Esse significado se tornaria uma referência fortíssima do trabalho de Brecht. Determinado a escrever um obra que abordasse os dramas complexos da sociedade capitalista, Brecht começou a escrever freneticamente; ao mesmo tempo se engajava na ópera, escrevendo e encenando uma ou duas peças por ano antes da ascensão nazista (incluindo A Ópera dos Três Vinténs, em 1928). Com a parceria do compositor Kurt Weill iniciada em 1927, com Mahoganny-Songspiel, começou a conceber uma de suas grandes obras musicais: Ascensão e Queda da Cidade de Mahoganny, que, ao ser encenada em 1930, provocou a revolta irascível de nazistas na platéia. Nesse ano, casou-se com a atriz judia Helene Weigl, recém-filiada ao Partido Comunista, com quem teve uma filha, Babara, nesse mesmo ano.
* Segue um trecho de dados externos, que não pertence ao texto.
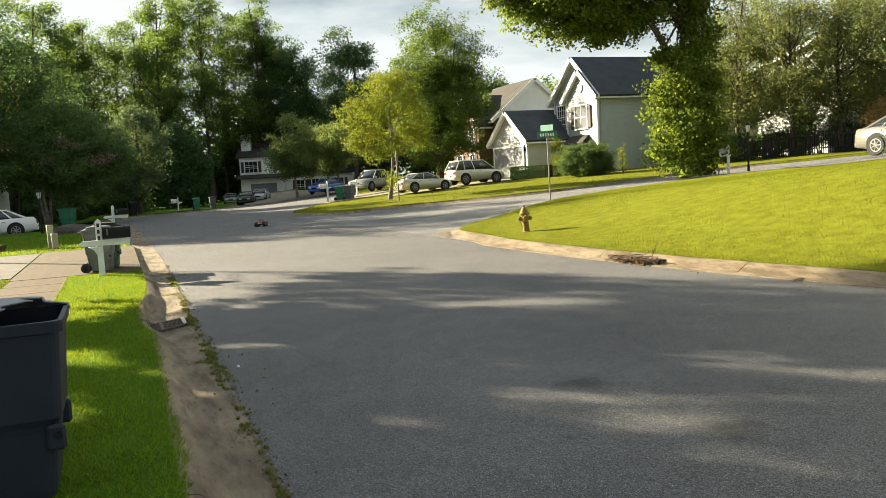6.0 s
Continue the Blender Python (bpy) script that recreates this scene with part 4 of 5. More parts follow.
drain = thing("storm_drain", Matrix.Translation((0.8, 10.57, 0.0)) @ pose(0, 0, 0, 0, -7, 0), "cast-iron storm drain grate set across the gutter", "storm drain", kind="structure")
# solid black fill below the bars paints the shade of the pit
part("pit_shade", box((-0.58, -0.29, -0.5), (0.0, 0.29, -0.07)), M_BLACK, drain)
bm = bmesh.new()
for lo, hi in (((-0.58, -0.29, -0.05), (-0.54, 0.29, 0.0)), ((-0.04, -0.29, -0.05), (0.0, 0.29, 0.0)), ((-0.54, -0.29, -0.05), (-0.04, -0.26, 0.0)), ((-0.54, 0.26, -0.05), (-0.04, 0.29, 0.0))):
    box(lo, hi, 0.004, bm)
part("grate_frame", bm, M_IRON, drain)
for k in range(7):
    y = -0.21 + k * 0.07
    part("bar", box((-0.54, y - 0.011, -0.045), (-0.04, y + 0.011, -0.004)), M_IRON, drain)
part("cross_bar", box((-0.31, -0.26, -0.045), (-0.27, 0.26, -0.002)), M_IRON, drain)
part("edge_plate", box((-0.05, -0.25, 0.001), (-0.008, 0.25, 0.012), 0.004), surface("worn_white_steel", (0.5, 0.5, 0.48), 0.6, 0.8, 1.1, 8.0, 40.0, 0.2), drain)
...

Implacável crítica da economia industrial, Die Massnahme foi duramente combatida pelo Partido Nazista pelo seu conteúdo nitidamente marxista, e tão logo que Hitler chegou ao poder, o casal comunista Brecht e Feigl (que corria riscos ainda maiores por ser judia) foi morar na Dinamarca em fevereiro de 1933, onde viveram até 1939, quando, com a iminência da Segunda Guerra Mundial, fugiram pra Suécia e de lá pra Finlândia. Foi nessa época que a temática da obra de Brecht, além de seu caráter socialista, ganhou contornos especificamente anti-nazistas, como Galileu, Mãe Coragem e Seus Filhos, Der Gute Mensch von Sezuan, e A Ascensão de Arturo Ui.
Essa última peça é uma rica alegoria sobre a ascensão de Hitler, representado pelo mafioso de Chicago Arturo Ui, um impiedoso facínora. Outros líderes nazistas tem versões análogas na peça: o diretor da SA (SturmAbteilung) Ërnst Rohm é o gângster Ernesto Roma, o marechal Herman Göring é Emanuele Giri, e os empresários prussianos junkers são representados pelo Cartel do Couve-Flor, um sindicato patronal de grandes agricultores que produzem todo o couve-flor consumido em Chicago. A peça foi escrita nas três semanas que Brecht passou em Helsinque, esperando um visto de entrada para os Estados Unidos, onde morou de 1941 até 1947, quando a paranóia anti-comunista o submeteu ao constrangimento de depor no Comitê da Câmara de Atividades Anti-Americanas (HUAC, House Un-American Activities Committee). Eram os anos que antecederam a Guerra Fria, e, num prelúdio à caça de bruxas generalizada que o macartismo promoveria nos anos 50, o HUAC começou a perseguir intelectuais de esquerda e Brecht, após seu depimento, imediatamente regressou à Europa, morando um ano na Europa Ocidental, e, entre 1949 e 1956, quando morreu, na Alemanha Oriental, cujo regime comunista buscava fazer dele um ícone.